If you see a white hearse with a large chicken on the roof moving down the road, it’s a sign that Gus’s World Famous Fried Chicken is coming to East Memphis.
Tripp Carter and Tom Mitchell, partners in Barnyard Chicken LLC dba Gus’s World Famous Fried Chicken, are building a 2,400-square-foot store from “scratch” at 730 S. Mendenhall.
Before they started construction however, they bought a white hearse with a chicken on top and “Chicken To Die For” written on the back panels. It also has a chicken clucking horn.
“It’s just something fun to have which will get people talking,” Carter says.
The East Memphis restaurant will be the fifth Gus’s store in the Memphis area. In the 1950s, the Bonner family opened the original location in Mason, Tenn. It sells franchises, which includes the secret recipe batter and cooking techniques.
Carter and his ex-wife, Wendy McCrory, negotiated the original franchise agreement with the family and opened the Gus’s Downtown in 2000.
“That store in Mason, Tenn., had a cult following where people would drive there from Memphis to eat the fried chicken,” Carter says. “We thought it would be a good idea to open one Downtown.”
The couple divorced and she retained the Downtown restaurant. McCrory also opened a Gus’s location in Collierville. Two different franchise operators opened locations in Bartlett and Southaven. The Southaven store has since closed.
In the meantime, Carter has been working as an investigator with Gatti, Keltner, Bienvenu & Montesi PLC.
“I’ve always loved the business and wanted to get back into it,” Carter says.
Carter has known Mitchell since high school and they have often talked about going into business together.
“A couple of times a year we would say, ‘When are we going to do something?’ ” Mitchell says. “We just came back around to Gus’s. It’s great chicken and it’s more of a local thing than a big chain.”
The restaurants have also enjoyed success from tourists, since it has regularly been featured in Food Channel and Travel Channel shows.
Carter and Mitchell are counting on East Memphis’ office workers to fill their lunch business. Similarly, a stable residential market and entertainment options like the Paradiso movie theater will help drive lunch.
“There has been a stable population there that hasn’t changed,” Mitchell says.
They also like the proximity to Poplar without some of the avenue’s hassles.
“Poplar is a lot more expensive,” Carter says. “We feel our location is real easy to get in and out of without having to fight that Poplar traffic.”
Chris Garland, a broker with Garland Co.
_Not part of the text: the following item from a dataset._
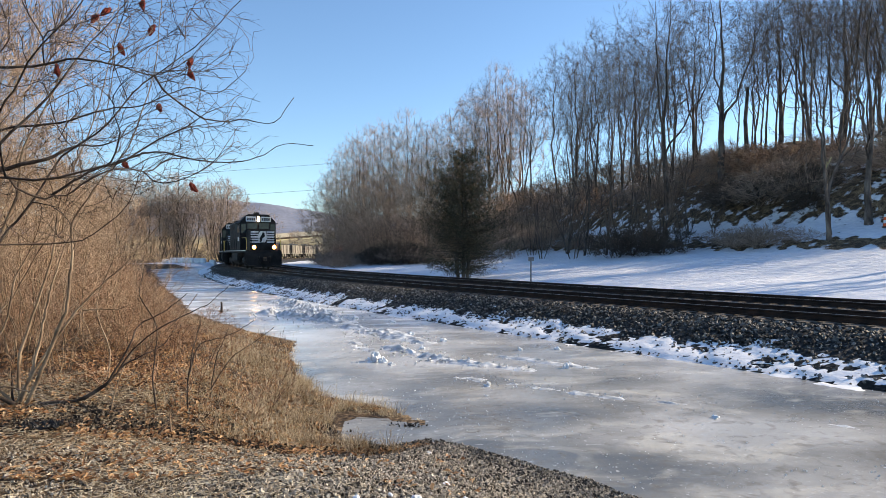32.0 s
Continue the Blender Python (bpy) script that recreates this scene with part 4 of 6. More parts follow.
def build_hill_trees():
    rng = np.random.default_rng(12)
    used = set()
    dark_label, slim_label, pale_label = "tall bare deciduous tree on the wooded slope", "slim bare tree on the wooded slope", "bare tree with pale grey sunlit twigs"
    tall = [bare_tree(rng, 18, 0.25, 0.33, 6.0, "spreading", 440, 1900, 1.0, 0.0075, label=dark_label) for _ in range(3)]
    tall.append(bare_tree(rng, 18, 0.19, 0.22, 5.8, "fan", 440, 1900, 1.0, 0.0075, stems=2, lean=0.3, label=dark_label))
    slim = [bare_tree(rng, 16, 0.105, 0.40, 3.0, "upright", 200, 900, 0.9, 0.0075, label=slim_label) for _ in range(3)]
    pale = [bare_tree(rng, 15, 0.115, 0.2, 5.0, "upright", 420, 2400, 0.8, 0.009, stems=3, lean=0.3, twig=M_PALE_TWIG, label=pale_label) for _ in range(3)]
    snag = thing("dead_trunk", None, "broken dead tree trunk without limbs", "tree", "bare trees")
    part("trunk", tubes("trunk", [([(0, 0, -0.3), (0.1, 0, 2), (0.0, 0.1, 5), (0.25, 0, 8.6)], [0.3, 0.24, 0.2, 0.16])], M_BARK, 7), M_BARK, snag)
    place(snag, used, 34.9, 70.0, 1.0, 20)
    # x, y, height, kind
    spots = [(26.1, 68, 20, 0), (30.4, 66, 21, 1), (26.6, 74, 15, 4), (34.1, 80, 18, 5), (38, 72, 16, 6), (40.9, 74, 17, 2), (41.1, 70, 17, 5),
             (39.7, 64, 20, 3), (45.2, 70, 18, 0), (19.5, 92, 19, 4), (22.4, 84, 19, 6), (24.7, 80, 18, 5), (15.9, 104, 17, 8), (13.3, 108, 21, 7),
             (11.7, 110, 20, 2), (10, 112, 19, 9), (22.8, 96, 18, 1), (23.4, 70, 15, 4), (-2.4, 118, 21, 7), (4.7, 120, 19, 8), (-6.8, 125, 21, 9),
             (29.6, 47, 14, 3), (33.1, 48, 16, 0), (37, 50, 18, 1), (17, 60, 14.5, 4), (15.5, 62, 14, 5), (20.1, 58, 12, 6), (14.8, 66, 13, 4),
             (24.6, 60, 11, 5), (43, 60, 18, 2), (47, 62, 17, 4), (50, 72, 18, 6), (36, 86, 18, 1), (29, 88, 17, 2), (-8, 112, 18, 7), (-10, 116, 17, 8), (-13, 123, 15, 9), (0, 112, 18, 8), (-10, 104, 16, 9), (-12, 110, 15, 7), (-4, 104, 17, 8), (-14.5, 116, 13, 8), (2, 100, 16, 7),
             (9, 116, 20, 8), (12, 104, 18, 9), (15, 112, 19, 7), (8, 100, 16, 5), (17, 100, 17, 6)]
    kinds = tall + slim + pale
    size = [18] * 4 + [16] * 3 + [15] * 3
    for x, y, h, k in spots:
        place(kinds[k], used, x, y, 1.2 * h / size[k], float(rng.uniform(0, 360)))
    for i in range(76):                         # the wood behind the crest, and unseen trees on along the hill
        # from 46 on: out of view to the right, added to shade the lawn
        v, s = (rng.uniform(44, 62), rng.uniform(-142, -72)) if i < 26 else (rng.uniform(41, 72), rng.uniform(-142, -108)) if i < 46 else (rng.uniform(42, 84), rng.uniform(-195, -140))
        p = on_curve(s, -v)
        k = int(rng.integers(4, 7)) if i < 46 else int(rng.integers(0, 7))
        place(kinds[k], used, p.x, p.y, rng.uniform(15, 21) / size[k], float(rng.uniform(0, 360)))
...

Real Estate LLC, represented Barnyard Chicken in the lease negotiations.
“We kept noticing in that neighborhood at lunchtime, there were lines out the door in restaurants,” Garland says. “That is a reason why some restaurants in that area which are paying $10,000 to $15,000 a month in rent.”
Barnyard Chicken signed an initial 20-year land lease with Boyle Trust and Investment Co., which has almost 50 years remaining on a land lease with Gemignani Family Trust.
Barnyard Chicken has two options which run to the remainder of Boyle’s term.
The deal also required Boyle, represented by senior vice president Joel Fulmer, to subdivide a larger parcel.
Carter will be handling day-to-day operations. The restaurant will serve lunch and dinner seven days a week.
The two financed the $550,000 start-up cost themselves.
Cook Construction Co. and All Plumbing General Contractors are building the restaurant, which will seat 75 inside. The store will also have an outside deck to handle overflow and those who want to eat outside. The site has 19 parking spots, but some on-street parking as well.
Berry Jones, owner of S. Berry Jones Architects, designed the restaurant.
Barnyard Chicken will be using reclaimed and salvage items to build the store in order to give it a funky and historic feel. For example, they are using bricks from a recently torn-down building Downtown and reclaimed doors from a South Memphis grocery store.
The kitchen will be brand new, however, to help keep up with turning over tables as quickly as possible.
“That’s sometimes been a problem at some of the other locations because it’s so popular,” Carter says.